4. While planning a visit/meeting, consider traffic condition and schedule accordingly

Early morning is the best time to take care of office meetings. If it works for you take this opportunity. The most important thing is to plan the meetings and visits ahead. While planning,  traffic and other issues should be taken under consideration.

Hurrying does not help much; planning well does.

5. Waking up early

This habit is a huge productivity booster. Just by waking up early, people can double productivity easily.

A head-start from the very beginning of the day is always useful, and traffic is often low during the early hours of the day.

6. Reschedule the office time

The common office time in Dhaka is between 9-5/10-6. This is convenient, yet inconvenient as well. Rescheduling the office time, for example: starting at 8am and finishing at 4pm, and also taking advantage of the holidays like Fridays and Saturdays, is a good way to beat the rush-hours.

There will be issues with this kind of a schedule, but everything has a downside. If the business type is over reliant on other stakeholders like banks and government offices then rescheduling might be a difficult choice. But there is no harm in trying.

7. Always keep a smart-device

Despite the best efforts, people will still end up in one of the gridlocks every now and then. Devices like an iPad or a smart-phone that can be used while sitting in the back seat of a car is handy in such times.
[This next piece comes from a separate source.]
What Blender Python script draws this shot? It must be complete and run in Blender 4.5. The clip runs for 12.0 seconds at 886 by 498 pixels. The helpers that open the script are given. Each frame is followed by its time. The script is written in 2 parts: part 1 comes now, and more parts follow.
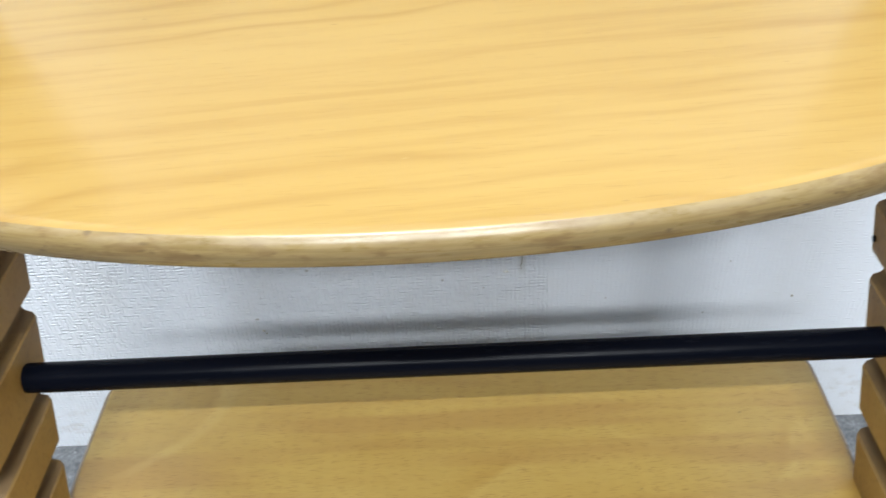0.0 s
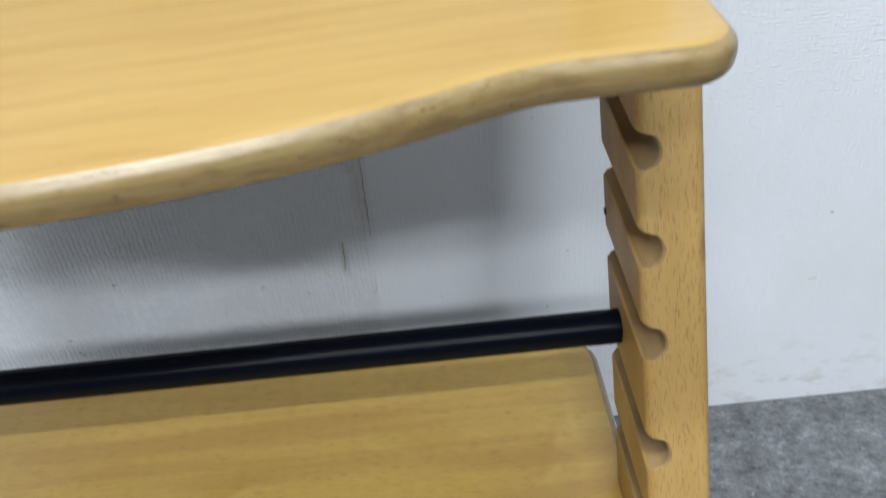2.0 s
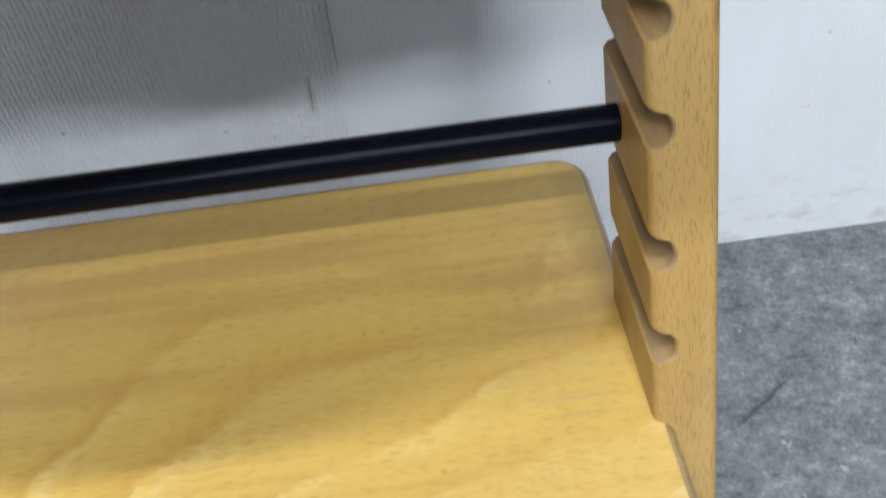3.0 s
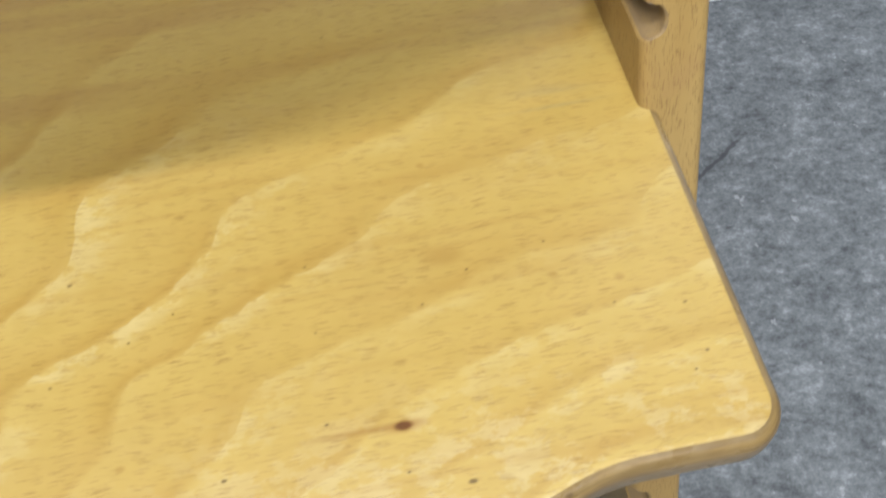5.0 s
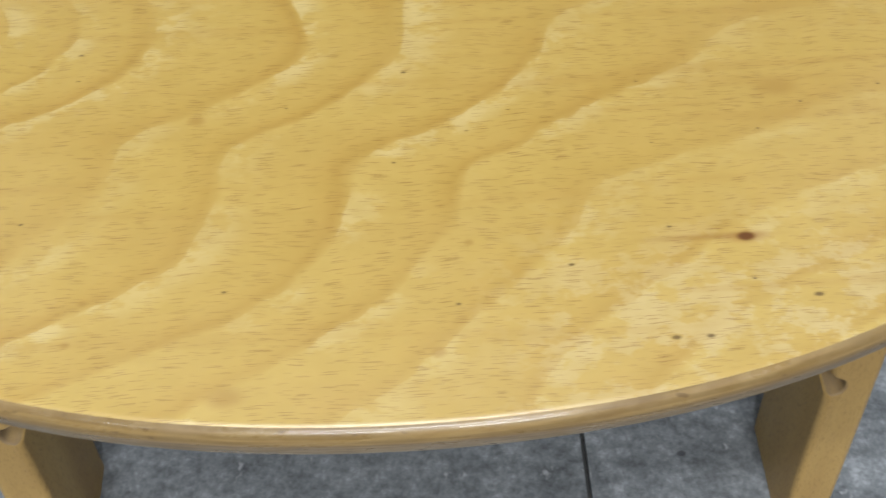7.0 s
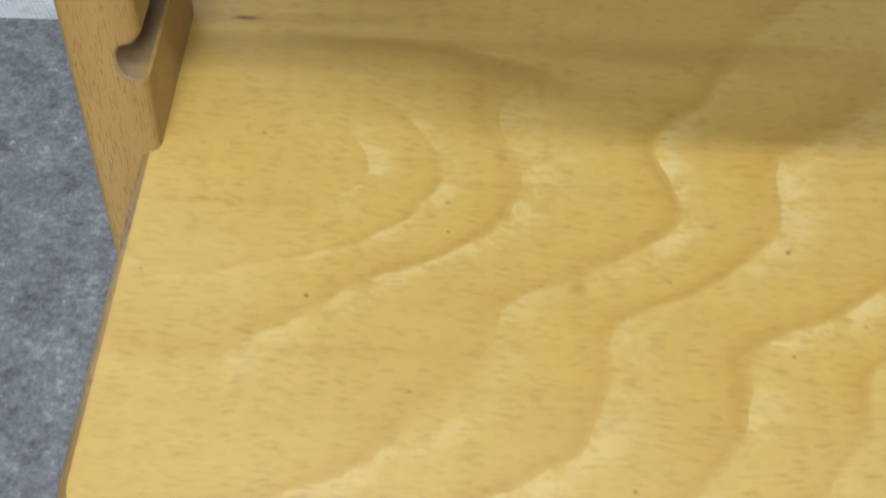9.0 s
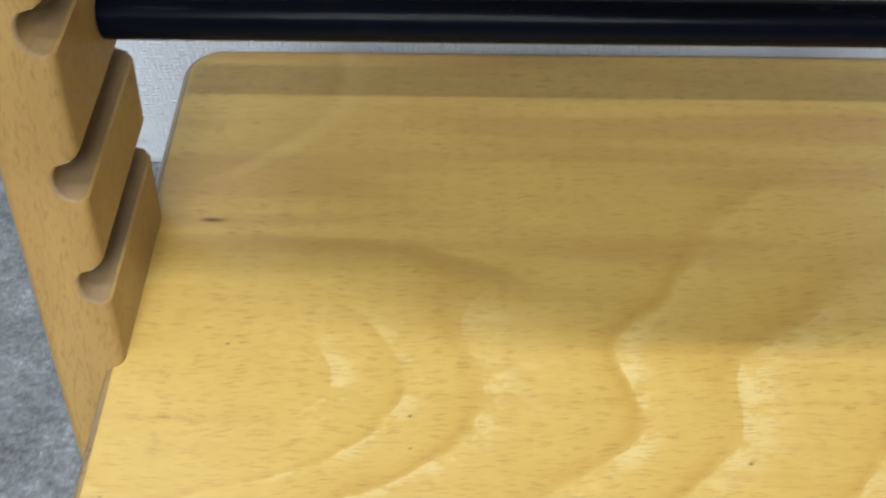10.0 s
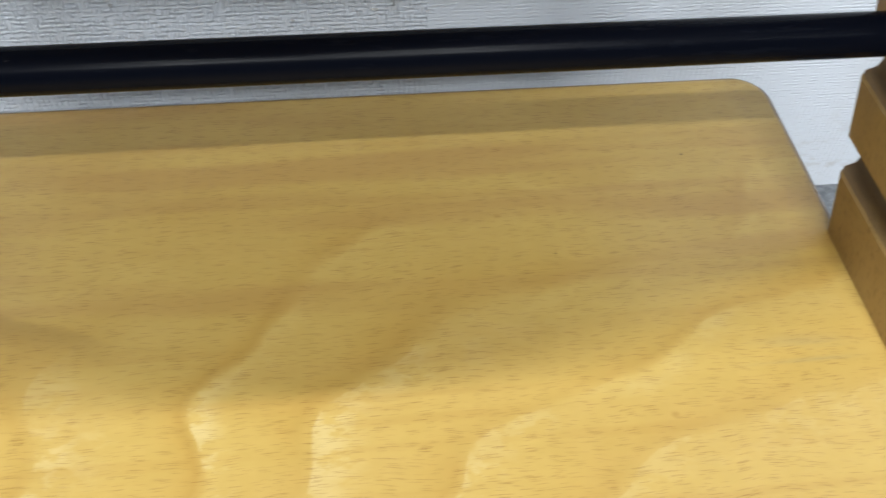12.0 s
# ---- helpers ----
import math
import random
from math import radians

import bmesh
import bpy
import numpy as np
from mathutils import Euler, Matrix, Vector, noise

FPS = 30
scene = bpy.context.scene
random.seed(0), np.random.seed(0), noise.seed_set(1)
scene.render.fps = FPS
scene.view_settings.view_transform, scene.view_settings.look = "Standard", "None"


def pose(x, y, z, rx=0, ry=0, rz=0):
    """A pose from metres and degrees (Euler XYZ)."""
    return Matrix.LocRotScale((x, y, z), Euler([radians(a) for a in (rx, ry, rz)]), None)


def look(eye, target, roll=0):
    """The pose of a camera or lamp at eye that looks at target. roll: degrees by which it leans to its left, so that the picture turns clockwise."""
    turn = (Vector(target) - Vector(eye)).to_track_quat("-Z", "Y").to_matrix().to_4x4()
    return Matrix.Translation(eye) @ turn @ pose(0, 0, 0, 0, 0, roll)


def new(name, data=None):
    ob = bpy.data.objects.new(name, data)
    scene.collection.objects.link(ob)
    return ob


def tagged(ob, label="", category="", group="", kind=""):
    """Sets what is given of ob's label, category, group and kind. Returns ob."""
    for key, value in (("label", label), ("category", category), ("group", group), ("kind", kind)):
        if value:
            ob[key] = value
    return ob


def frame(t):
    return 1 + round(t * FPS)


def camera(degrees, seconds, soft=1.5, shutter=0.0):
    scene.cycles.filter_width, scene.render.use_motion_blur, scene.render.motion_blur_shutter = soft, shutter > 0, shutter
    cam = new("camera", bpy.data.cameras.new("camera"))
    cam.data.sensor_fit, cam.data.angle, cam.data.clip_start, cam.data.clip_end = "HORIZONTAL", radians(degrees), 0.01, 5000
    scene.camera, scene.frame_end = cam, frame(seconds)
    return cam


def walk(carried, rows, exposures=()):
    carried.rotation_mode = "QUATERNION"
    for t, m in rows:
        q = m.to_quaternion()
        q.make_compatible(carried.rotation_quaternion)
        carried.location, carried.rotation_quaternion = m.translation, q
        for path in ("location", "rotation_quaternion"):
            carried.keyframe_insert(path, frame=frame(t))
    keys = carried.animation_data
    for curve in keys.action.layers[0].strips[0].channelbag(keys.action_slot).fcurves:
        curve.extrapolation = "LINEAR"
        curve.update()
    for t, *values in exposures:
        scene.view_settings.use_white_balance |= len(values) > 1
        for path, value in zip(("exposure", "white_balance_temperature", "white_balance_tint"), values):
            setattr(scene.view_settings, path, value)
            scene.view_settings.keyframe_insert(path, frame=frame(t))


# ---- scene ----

If you use public transports, keep a headphone with you and make a play-list. E-books, or TEDtalk videos, or good music, or verses from the holy books is a grand way to pass these idle times.

8. Walk

For those who use public transport, I strongly suggest walking as a vital tool for boosting their productivity. If the office is within a walking distance, or a bit further, walking is the best solution. It saves time and also benefits health.

Using public transport during and after office is extremely hard, unless luck is extremely favourable. Walk, save time and stay fit.

9. Use bike/bicycle

Start using bicycle. It helps in two ways: you can take shorter route and save time; riding a bicycle is also a healthy habit.